Mswas’ CBR-III Review #6 – Take Me Home by Brian Leung01/23/2011
Take Me Home by Brian Leung is a good solid book, not without flaws, but entertaining till the end. It’s set in Wyoming in 1927 as Adele “Addie” Maine is returning to a small coal-mining town where she’d lived 40 years ago. Back in the 1880’s, she followed her brother, Tommy, to this town to join him on his homestead, but she hadn’t been back since the riot, since Addie had been shot. Would she finally be able to face the man she believes was the shooter?
The town of Dire was a rough little town with its population made of Chinese miners and other immigrants. The animosity between the Chinese and the other men was thick and simmered just below the surface of every interaction. After seeing a Chinese man on the train platform, Tommy sets her straight:
“Don’t have no dealings with them if you can help it. They’ll shake on a bargain with one hand and pick your pocket with the other. One talks to you, just walk away, and don’t be like old Lot’s wife.”
By the time we’ve gotten to this passage though, we’ve already found out that the residents of Dire had attacked the Chinese, and a riot had broken out and Addie had been shot during it. We’ve also learned that she had a very good friend named Wing Lee and that she hadn’t seen him since the riot 40 years ago. Addie also hopes to find out what happened to Wing and if he is dead or alive.

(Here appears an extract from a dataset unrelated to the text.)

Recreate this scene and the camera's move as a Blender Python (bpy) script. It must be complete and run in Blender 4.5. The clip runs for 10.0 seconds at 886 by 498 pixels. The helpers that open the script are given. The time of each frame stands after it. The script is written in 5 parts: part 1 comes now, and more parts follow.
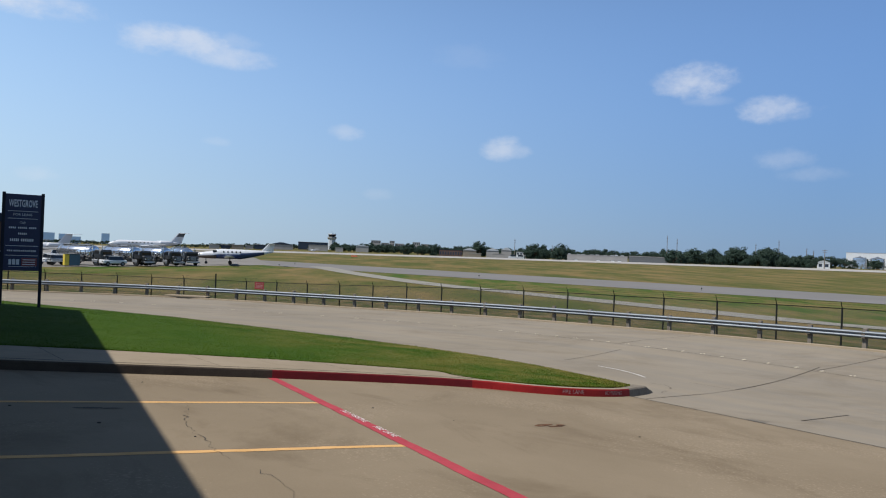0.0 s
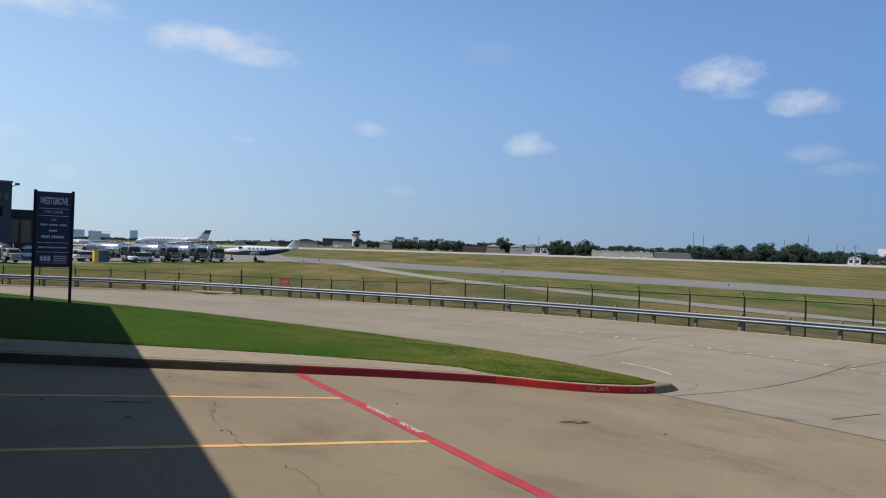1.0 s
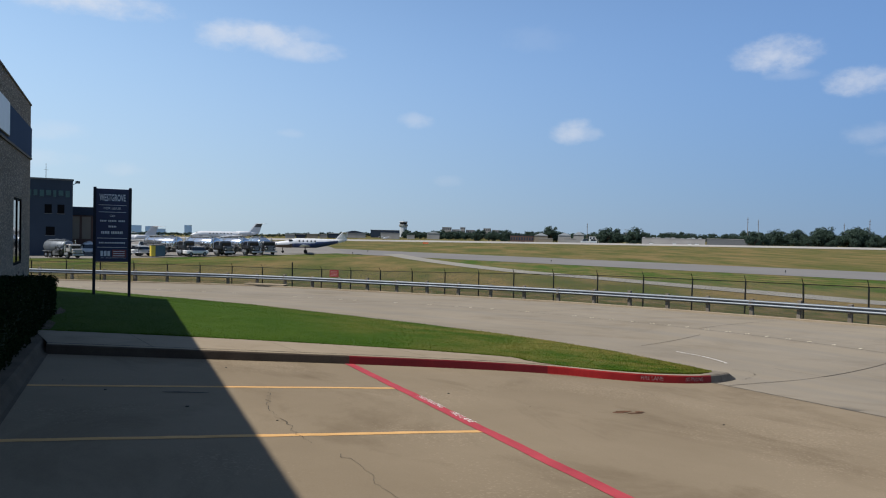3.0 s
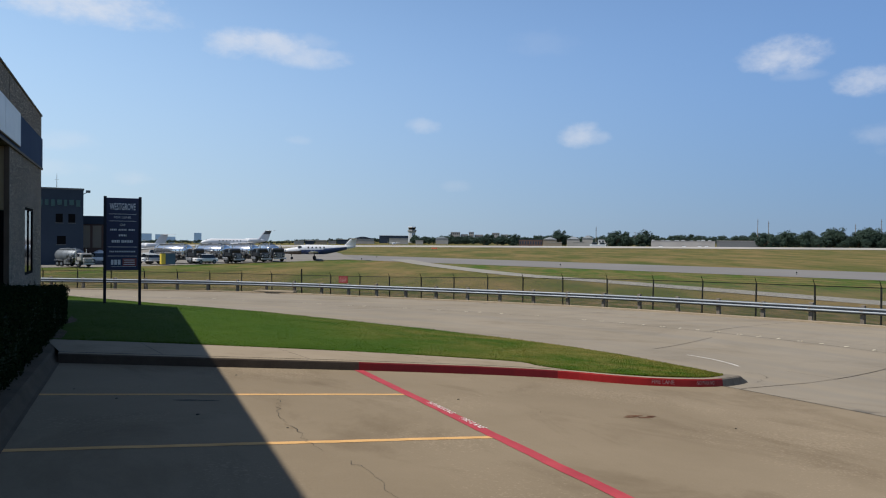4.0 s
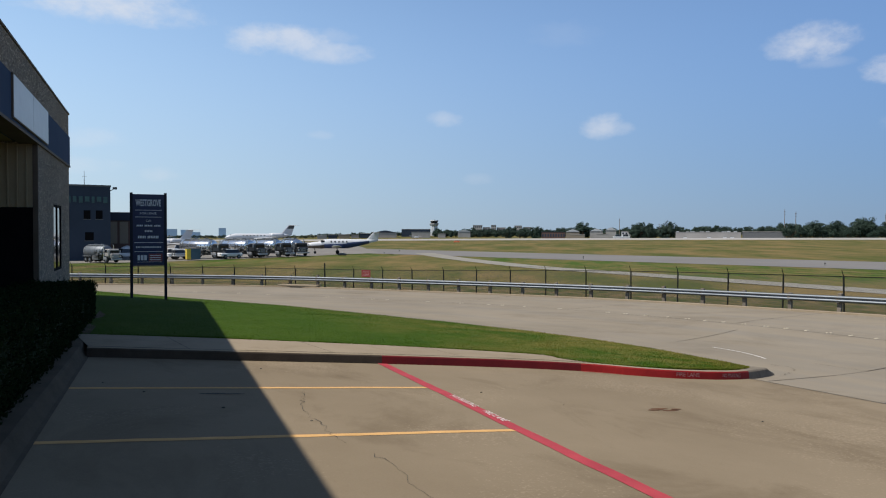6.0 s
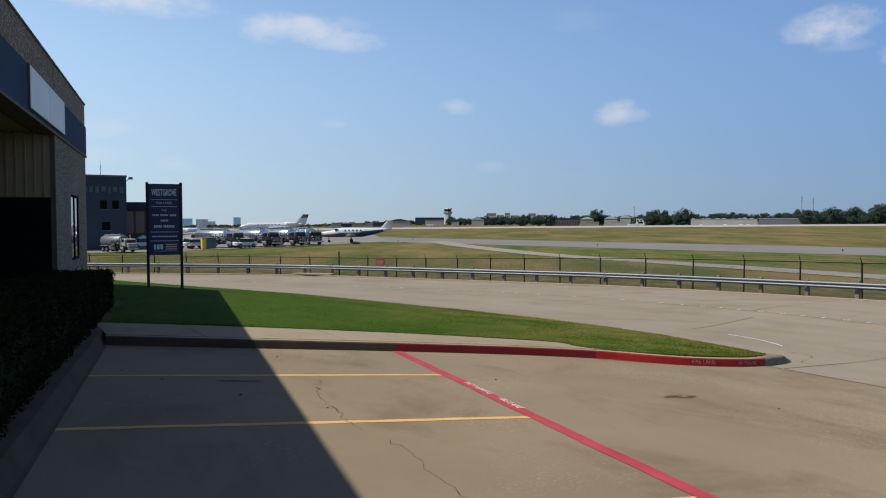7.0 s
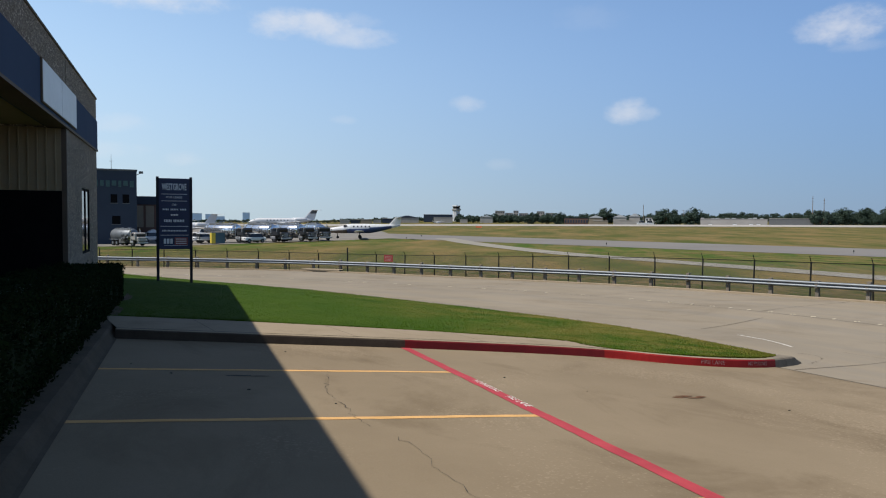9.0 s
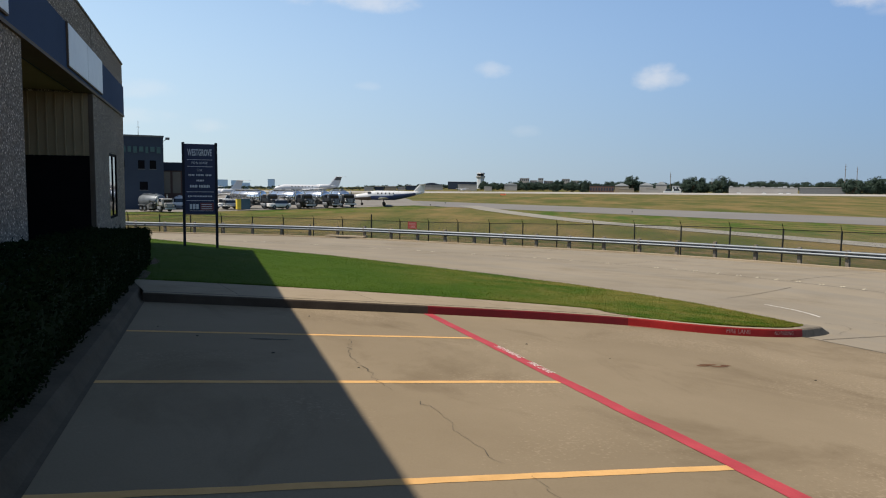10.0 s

Leung transitions back and forth in time from the “present” day of 1927, to when Addie first arrived in Dire, to the time of the riots in an uneven fashion. Within one chapter, several different pieces of the story could be revealed in each of the three points in time. I found this disconcerting once or twice, but as a whole I can now see how this could be the perspective of an old woman visiting a place with such vivid memories.
These transitions are not completely all over the place, but Addie’s reminiscing is also juxtaposed with sections from Wing’s point of view and sometimes within the same chapter. This works though because due to their language and societal barriers, they aren’t always able to share their true feelings. In fact, when they first meet, Wing does not divulge that he speaks English. He does, eventually, and their friendship and trust grows.
Leung is an effective writer, and his description of the small, coal-mining town is vivid. Addie’s memories are also poignant, with a nice moment of her as a young girl coming to terms with the death of her grandmother. I would recommend this book even though it is imperfect.